[start]

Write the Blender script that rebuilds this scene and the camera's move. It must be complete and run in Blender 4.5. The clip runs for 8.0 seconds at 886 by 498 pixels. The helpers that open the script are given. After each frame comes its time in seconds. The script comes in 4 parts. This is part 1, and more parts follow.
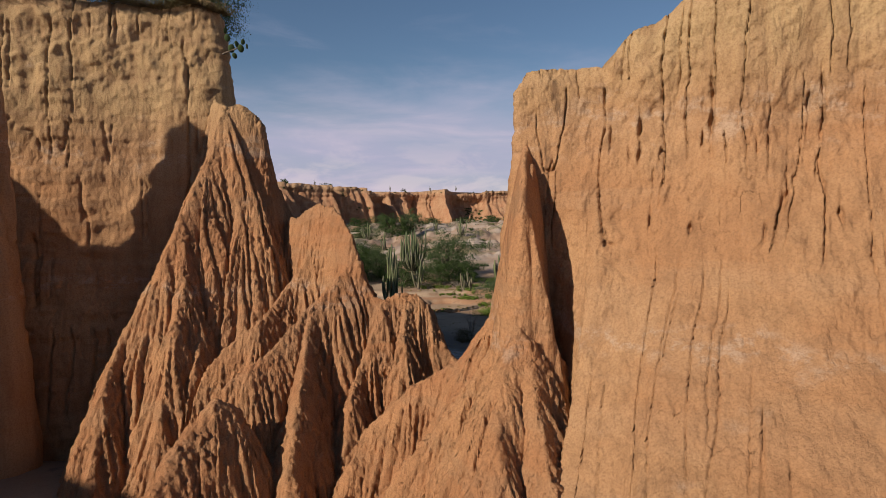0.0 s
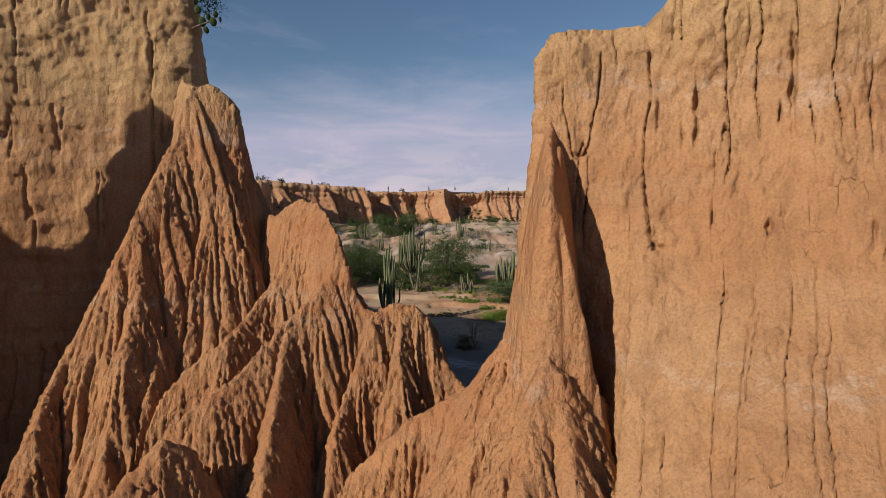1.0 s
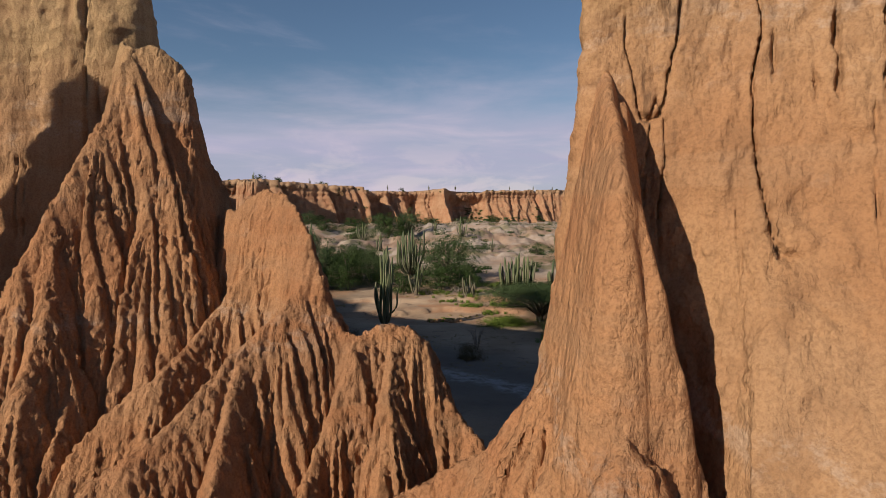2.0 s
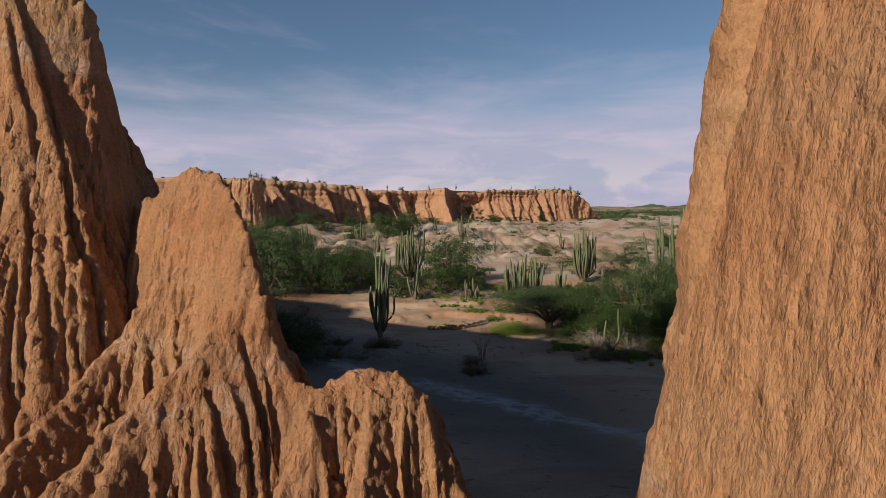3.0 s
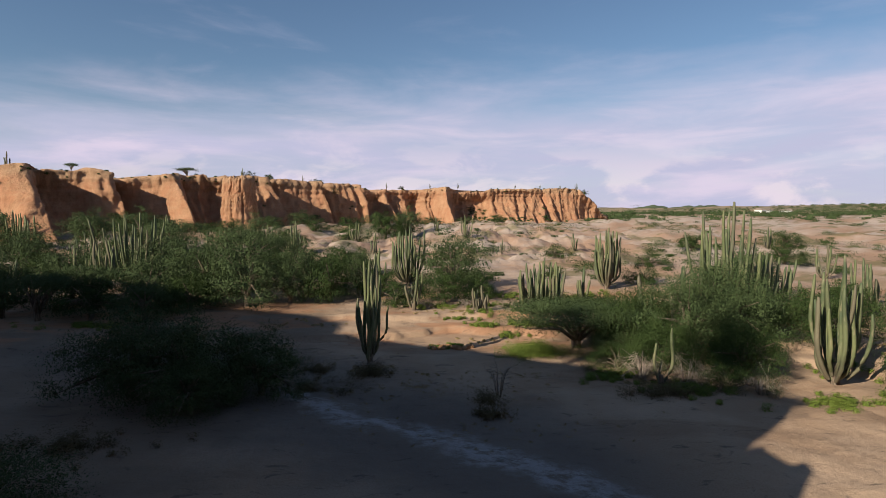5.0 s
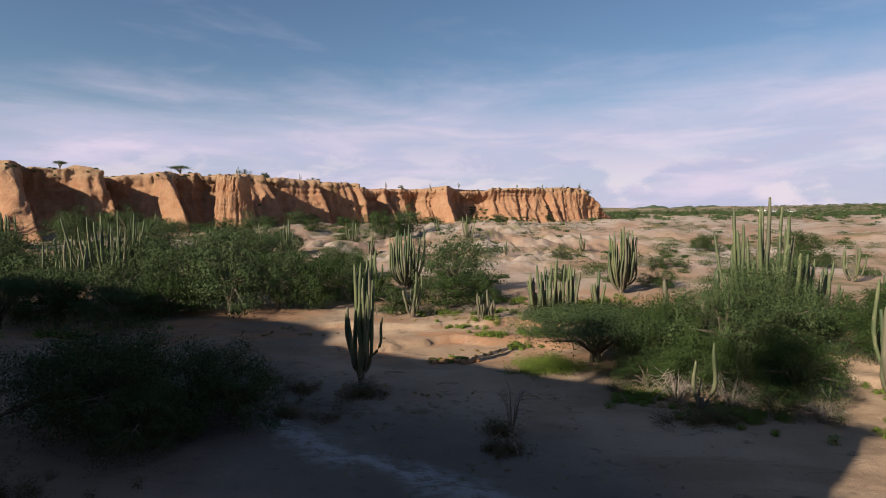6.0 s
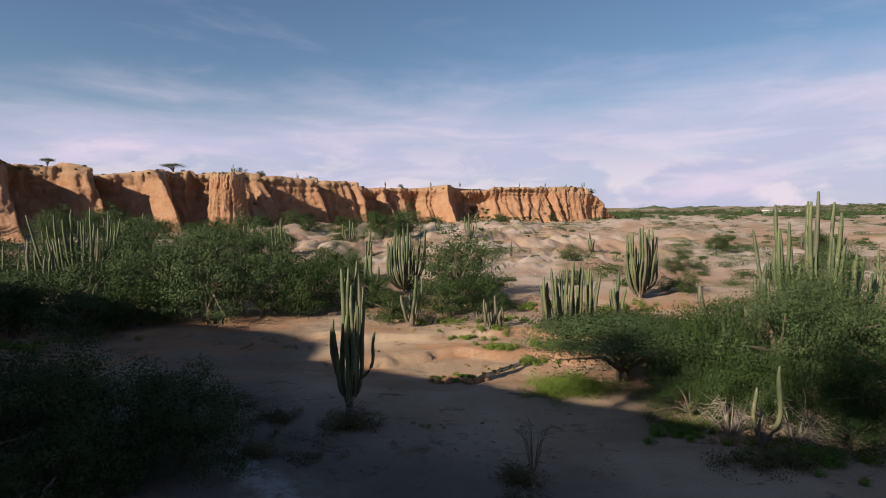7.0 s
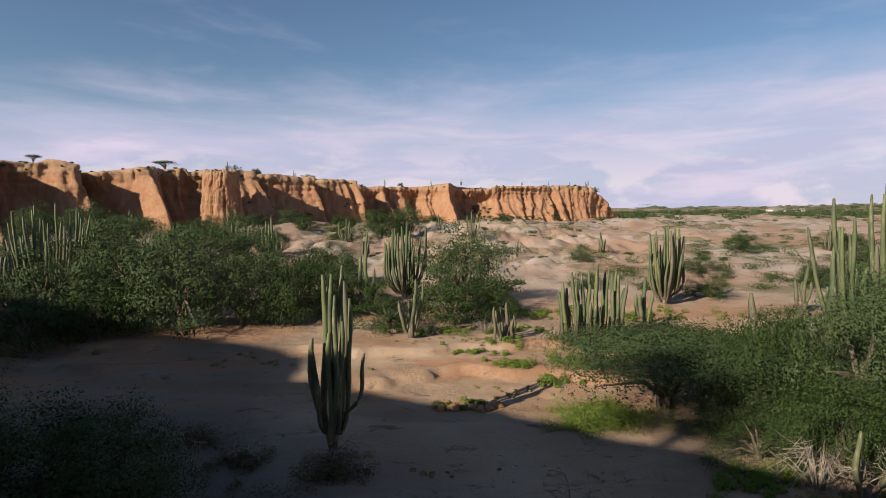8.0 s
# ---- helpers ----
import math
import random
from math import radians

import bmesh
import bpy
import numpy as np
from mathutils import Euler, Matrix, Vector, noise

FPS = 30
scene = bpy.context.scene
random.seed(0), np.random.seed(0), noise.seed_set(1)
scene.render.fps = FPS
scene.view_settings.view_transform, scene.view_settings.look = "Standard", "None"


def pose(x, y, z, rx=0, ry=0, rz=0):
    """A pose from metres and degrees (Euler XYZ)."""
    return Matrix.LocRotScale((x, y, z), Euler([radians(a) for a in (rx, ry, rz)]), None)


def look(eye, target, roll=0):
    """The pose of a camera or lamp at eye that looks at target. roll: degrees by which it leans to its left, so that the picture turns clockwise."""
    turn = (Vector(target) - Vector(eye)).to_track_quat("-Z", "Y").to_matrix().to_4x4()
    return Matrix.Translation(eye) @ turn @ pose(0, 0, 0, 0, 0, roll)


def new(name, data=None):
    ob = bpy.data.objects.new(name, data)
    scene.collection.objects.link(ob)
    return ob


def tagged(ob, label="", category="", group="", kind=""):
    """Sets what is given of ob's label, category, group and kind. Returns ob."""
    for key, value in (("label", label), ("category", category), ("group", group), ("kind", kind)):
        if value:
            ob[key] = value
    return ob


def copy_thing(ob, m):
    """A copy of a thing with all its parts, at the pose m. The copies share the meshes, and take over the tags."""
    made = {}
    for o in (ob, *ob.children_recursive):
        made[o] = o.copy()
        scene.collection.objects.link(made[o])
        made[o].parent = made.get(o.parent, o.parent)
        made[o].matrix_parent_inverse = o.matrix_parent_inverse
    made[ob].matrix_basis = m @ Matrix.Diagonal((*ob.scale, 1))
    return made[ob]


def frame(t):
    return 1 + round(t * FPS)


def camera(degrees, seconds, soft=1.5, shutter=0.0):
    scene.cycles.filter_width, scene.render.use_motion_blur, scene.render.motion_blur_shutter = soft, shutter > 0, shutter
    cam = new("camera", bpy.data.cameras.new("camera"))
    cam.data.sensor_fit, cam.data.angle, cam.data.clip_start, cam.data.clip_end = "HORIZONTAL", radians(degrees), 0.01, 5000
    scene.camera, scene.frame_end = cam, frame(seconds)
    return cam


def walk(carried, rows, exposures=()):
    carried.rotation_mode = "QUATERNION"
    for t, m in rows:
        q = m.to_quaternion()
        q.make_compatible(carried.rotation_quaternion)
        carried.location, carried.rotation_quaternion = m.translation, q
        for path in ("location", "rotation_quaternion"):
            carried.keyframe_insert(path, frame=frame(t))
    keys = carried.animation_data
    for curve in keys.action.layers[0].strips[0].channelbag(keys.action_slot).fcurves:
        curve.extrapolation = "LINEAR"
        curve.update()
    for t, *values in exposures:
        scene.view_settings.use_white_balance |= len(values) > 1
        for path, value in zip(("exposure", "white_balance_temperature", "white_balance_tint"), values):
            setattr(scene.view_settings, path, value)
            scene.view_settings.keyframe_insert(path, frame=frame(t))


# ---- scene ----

[end]

- _Problem statement_: Leave every image out, and retype the material exactly.

- _Solution to this exercise_:
Write the Blender script that rebuilds this scene and the camera's move. It must be complete and run in Blender 4.5. The clip runs for 8.0 seconds at 886 by 498 pixels. The helpers that open the script are given. After each frame comes its time in seconds. The script comes in 4 parts. This is part 1, and more parts follow.
0.0 s
1.0 s
2.0 s
3.0 s
5.0 s
6.0 s
7.0 s
8.0 s
# ---- helpers ----
import math
import random
from math import radians

import bmesh
import bpy
import numpy as np
from mathutils import Euler, Matrix, Vector, noise

FPS = 30
scene = bpy.context.scene
random.seed(0), np.random.seed(0), noise.seed_set(1)
scene.render.fps = FPS
scene.view_settings.view_transform, scene.view_settings.look = "Standard", "None"


def pose(x, y, z, rx=0, ry=0, rz=0):
    """A pose from metres and degrees (Euler XYZ)."""
    return Matrix.LocRotScale((x, y, z), Euler([radians(a) for a in (rx, ry, rz)]), None)


def look(eye, target, roll=0):
    """The pose of a camera or lamp at eye that looks at target. roll: degrees by which it leans to its left, so that the picture turns clockwise."""
    turn = (Vector(target) - Vector(eye)).to_track_quat("-Z", "Y").to_matrix().to_4x4()
    return Matrix.Translation(eye) @ turn @ pose(0, 0, 0, 0, 0, roll)


def new(name, data=None):
    ob = bpy.data.objects.new(name, data)
    scene.collection.objects.link(ob)
    return ob


def tagged(ob, label="", category="", group="", kind=""):
    """Sets what is given of ob's label, category, group and kind. Returns ob."""
    for key, value in (("label", label), ("category", category), ("group", group), ("kind", kind)):
        if value:
            ob[key] = value
    return ob


def copy_thing(ob, m):
    """A copy of a thing with all its parts, at the pose m. The copies share the meshes, and take over the tags."""
    made = {}
    for o in (ob, *ob.children_recursive):
        made[o] = o.copy()
        scene.collection.objects.link(made[o])
        made[o].parent = made.get(o.parent, o.parent)
        made[o].matrix_parent_inverse = o.matrix_parent_inverse
    made[ob].matrix_basis = m @ Matrix.Diagonal((*ob.scale, 1))
    return made[ob]


def frame(t):
    return 1 + round(t * FPS)


def camera(degrees, seconds, soft=1.5, shutter=0.0):
    scene.cycles.filter_width, scene.render.use_motion_blur, scene.render.motion_blur_shutter = soft, shutter > 0, shutter
    cam = new("camera", bpy.data.cameras.new("camera"))
    cam.data.sensor_fit, cam.data.angle, cam.data.clip_start, cam.data.clip_end = "HORIZONTAL", radians(degrees), 0.01, 5000
    scene.camera, scene.frame_end = cam, frame(seconds)
    return cam


def walk(carried, rows, exposures=()):
    carried.rotation_mode = "QUATERNION"
    for t, m in rows:
        q = m.to_quaternion()
        q.make_compatible(carried.rotation_quaternion)
        carried.location, carried.rotation_quaternion = m.translation, q
        for path in ("location", "rotation_quaternion"):
            carried.keyframe_insert(path, frame=frame(t))
    keys = carried.animation_data
    for curve in keys.action.layers[0].strips[0].channelbag(keys.action_slot).fcurves:
        curve.extrapolation = "LINEAR"
        curve.update()
    for t, *values in exposures:
        scene.view_settings.use_white_balance |= len(values) > 1
        for path, value in zip(("exposure", "white_balance_temperature", "white_balance_tint"), values):
            setattr(scene.view_settings, path, value)
            scene.view_settings.keyframe_insert(path, frame=frame(t))


# ---- scene ----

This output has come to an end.